### Exercise aim
Reproduce the entries shown below only from the line with "scene.camera, scene.frame_end = cam, frame(seconds)" down to the line with "keys = carried.animation_data", keeping both end lines and copying each one exactly.

[3D scene code data]
..........

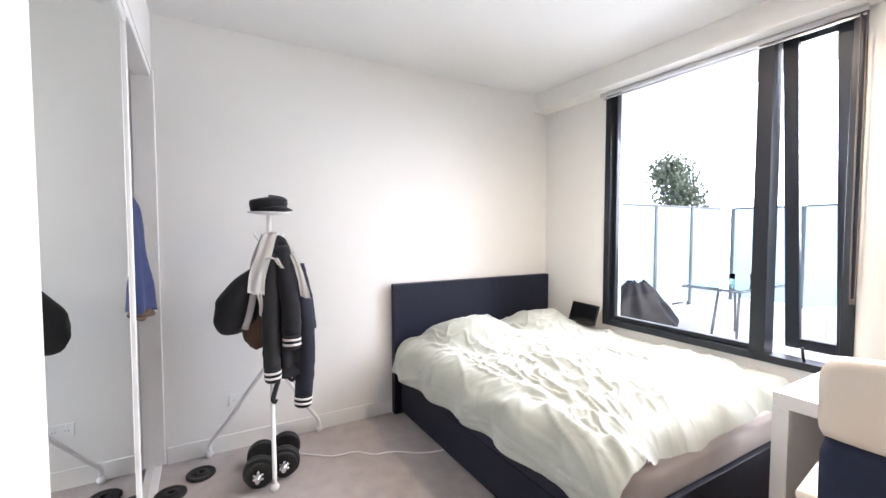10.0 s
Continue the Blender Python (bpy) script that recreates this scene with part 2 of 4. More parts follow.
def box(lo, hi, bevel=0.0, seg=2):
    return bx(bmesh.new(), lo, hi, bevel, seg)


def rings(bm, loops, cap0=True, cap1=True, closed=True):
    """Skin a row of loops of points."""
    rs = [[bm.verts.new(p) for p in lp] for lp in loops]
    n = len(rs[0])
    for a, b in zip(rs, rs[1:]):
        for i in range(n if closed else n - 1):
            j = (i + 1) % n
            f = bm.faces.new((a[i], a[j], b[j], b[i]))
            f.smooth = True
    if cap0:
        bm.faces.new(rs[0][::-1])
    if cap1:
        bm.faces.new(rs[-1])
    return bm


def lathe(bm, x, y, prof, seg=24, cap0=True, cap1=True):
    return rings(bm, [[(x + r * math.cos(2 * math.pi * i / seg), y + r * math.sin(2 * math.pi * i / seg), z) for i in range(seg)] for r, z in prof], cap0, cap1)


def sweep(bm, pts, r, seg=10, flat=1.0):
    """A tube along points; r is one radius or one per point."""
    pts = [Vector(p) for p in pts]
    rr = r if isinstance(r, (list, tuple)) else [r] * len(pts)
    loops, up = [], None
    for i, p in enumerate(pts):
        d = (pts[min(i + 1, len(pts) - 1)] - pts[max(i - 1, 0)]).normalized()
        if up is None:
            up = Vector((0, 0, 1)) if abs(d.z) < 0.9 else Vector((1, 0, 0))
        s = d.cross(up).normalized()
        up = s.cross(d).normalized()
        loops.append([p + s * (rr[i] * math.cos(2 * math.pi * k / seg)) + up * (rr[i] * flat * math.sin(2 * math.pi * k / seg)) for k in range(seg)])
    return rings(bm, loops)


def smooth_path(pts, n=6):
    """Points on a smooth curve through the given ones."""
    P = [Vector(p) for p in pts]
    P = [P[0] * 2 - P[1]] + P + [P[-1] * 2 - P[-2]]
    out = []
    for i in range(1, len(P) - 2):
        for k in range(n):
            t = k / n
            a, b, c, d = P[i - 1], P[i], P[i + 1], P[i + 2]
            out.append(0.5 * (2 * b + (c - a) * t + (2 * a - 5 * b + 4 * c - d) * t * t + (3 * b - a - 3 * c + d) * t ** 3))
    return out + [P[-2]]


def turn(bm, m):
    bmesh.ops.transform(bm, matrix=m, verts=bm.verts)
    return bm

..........

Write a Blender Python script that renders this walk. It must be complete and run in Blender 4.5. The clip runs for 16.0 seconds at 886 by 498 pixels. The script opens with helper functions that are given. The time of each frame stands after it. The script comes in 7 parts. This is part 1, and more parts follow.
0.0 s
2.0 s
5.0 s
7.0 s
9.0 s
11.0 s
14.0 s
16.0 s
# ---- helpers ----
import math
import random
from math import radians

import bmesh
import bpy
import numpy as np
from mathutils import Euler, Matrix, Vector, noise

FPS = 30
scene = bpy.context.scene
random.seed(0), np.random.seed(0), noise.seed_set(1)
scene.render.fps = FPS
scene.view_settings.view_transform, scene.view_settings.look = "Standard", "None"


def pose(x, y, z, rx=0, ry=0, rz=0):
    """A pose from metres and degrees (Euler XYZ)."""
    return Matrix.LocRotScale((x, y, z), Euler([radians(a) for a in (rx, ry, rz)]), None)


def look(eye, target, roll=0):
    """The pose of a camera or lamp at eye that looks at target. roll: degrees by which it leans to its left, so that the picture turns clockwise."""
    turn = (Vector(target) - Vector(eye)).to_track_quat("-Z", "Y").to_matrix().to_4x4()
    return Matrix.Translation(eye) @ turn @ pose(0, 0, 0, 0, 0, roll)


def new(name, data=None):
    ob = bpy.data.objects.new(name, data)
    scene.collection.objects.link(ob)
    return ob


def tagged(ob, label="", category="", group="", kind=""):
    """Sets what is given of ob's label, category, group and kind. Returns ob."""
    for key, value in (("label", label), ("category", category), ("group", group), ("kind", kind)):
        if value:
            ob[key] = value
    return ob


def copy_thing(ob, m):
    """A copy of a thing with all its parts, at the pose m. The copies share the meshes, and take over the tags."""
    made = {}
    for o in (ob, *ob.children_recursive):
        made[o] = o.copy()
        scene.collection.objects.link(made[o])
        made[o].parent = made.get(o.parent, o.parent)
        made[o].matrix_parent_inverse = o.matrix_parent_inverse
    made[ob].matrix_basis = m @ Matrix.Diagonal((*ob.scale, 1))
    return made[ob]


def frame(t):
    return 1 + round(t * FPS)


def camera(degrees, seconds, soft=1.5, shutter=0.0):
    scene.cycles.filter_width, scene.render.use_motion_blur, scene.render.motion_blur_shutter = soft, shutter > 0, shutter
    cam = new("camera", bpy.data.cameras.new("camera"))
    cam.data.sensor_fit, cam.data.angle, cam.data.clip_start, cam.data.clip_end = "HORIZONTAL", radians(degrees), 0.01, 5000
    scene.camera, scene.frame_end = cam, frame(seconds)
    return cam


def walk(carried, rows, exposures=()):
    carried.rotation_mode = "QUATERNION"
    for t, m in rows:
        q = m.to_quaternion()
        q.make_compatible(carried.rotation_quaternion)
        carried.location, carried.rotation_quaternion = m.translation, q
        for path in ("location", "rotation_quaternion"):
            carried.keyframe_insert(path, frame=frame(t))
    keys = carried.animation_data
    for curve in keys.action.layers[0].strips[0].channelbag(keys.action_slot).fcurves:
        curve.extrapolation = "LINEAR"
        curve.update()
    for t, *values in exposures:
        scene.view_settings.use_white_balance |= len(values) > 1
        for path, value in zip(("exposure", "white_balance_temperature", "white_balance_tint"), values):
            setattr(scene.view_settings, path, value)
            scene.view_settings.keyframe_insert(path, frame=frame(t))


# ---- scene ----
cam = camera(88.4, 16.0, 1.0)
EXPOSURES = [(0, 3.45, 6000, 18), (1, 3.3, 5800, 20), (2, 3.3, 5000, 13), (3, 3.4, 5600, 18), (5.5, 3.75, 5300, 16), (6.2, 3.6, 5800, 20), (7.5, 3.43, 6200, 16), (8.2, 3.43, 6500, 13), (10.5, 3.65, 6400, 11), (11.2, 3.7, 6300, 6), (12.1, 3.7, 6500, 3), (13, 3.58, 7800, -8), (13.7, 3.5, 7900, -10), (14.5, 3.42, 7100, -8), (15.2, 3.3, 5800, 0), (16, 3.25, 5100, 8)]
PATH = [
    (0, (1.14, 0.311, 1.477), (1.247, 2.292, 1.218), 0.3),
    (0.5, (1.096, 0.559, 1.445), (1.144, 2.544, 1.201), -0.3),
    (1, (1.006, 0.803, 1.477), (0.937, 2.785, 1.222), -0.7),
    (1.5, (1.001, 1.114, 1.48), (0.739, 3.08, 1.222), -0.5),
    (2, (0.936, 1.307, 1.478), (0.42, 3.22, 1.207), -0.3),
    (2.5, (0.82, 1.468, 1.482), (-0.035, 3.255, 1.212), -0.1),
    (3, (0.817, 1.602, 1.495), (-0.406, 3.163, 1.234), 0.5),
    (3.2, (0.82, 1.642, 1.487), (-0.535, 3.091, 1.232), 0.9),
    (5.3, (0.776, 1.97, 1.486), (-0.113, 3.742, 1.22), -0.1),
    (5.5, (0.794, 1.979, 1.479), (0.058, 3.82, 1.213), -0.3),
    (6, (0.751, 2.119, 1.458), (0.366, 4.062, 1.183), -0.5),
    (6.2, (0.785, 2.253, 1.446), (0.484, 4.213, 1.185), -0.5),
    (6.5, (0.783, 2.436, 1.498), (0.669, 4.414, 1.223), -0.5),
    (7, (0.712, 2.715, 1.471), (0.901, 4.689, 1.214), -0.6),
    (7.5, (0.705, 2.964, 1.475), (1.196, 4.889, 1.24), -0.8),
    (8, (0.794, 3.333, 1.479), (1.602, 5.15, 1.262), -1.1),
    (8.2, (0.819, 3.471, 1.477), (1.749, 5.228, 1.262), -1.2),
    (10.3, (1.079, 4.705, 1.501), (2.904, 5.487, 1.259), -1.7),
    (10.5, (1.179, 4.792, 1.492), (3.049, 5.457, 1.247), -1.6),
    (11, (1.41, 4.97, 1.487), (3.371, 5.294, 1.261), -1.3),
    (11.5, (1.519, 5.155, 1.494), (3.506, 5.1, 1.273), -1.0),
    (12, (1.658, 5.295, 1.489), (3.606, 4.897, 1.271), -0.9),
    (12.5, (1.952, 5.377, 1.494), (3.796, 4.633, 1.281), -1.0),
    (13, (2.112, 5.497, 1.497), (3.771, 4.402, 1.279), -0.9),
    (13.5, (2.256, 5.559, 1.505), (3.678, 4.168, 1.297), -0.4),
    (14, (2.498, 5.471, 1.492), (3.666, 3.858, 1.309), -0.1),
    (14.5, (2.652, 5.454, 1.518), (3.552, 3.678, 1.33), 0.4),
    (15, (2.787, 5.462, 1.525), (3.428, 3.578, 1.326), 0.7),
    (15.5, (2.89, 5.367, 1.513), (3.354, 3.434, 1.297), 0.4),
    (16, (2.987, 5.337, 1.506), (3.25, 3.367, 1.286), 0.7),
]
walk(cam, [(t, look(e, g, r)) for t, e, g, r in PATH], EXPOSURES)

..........

### Right answer
    scene.camera, scene.frame_end = cam, frame(seconds)
    return cam


def walk(carried, rows, exposures=()):
    carried.rotation_mode = "QUATERNION"
    for t, m in rows:
        q = m.to_quaternion()
        q.make_compatible(carried.rotation_quaternion)
        carried.location, carried.rotation_quaternion = m.translation, q
        for path in ("location", "rotation_quaternion"):
            carried.keyframe_insert(path, frame=frame(t))
    keys = carried.animation_data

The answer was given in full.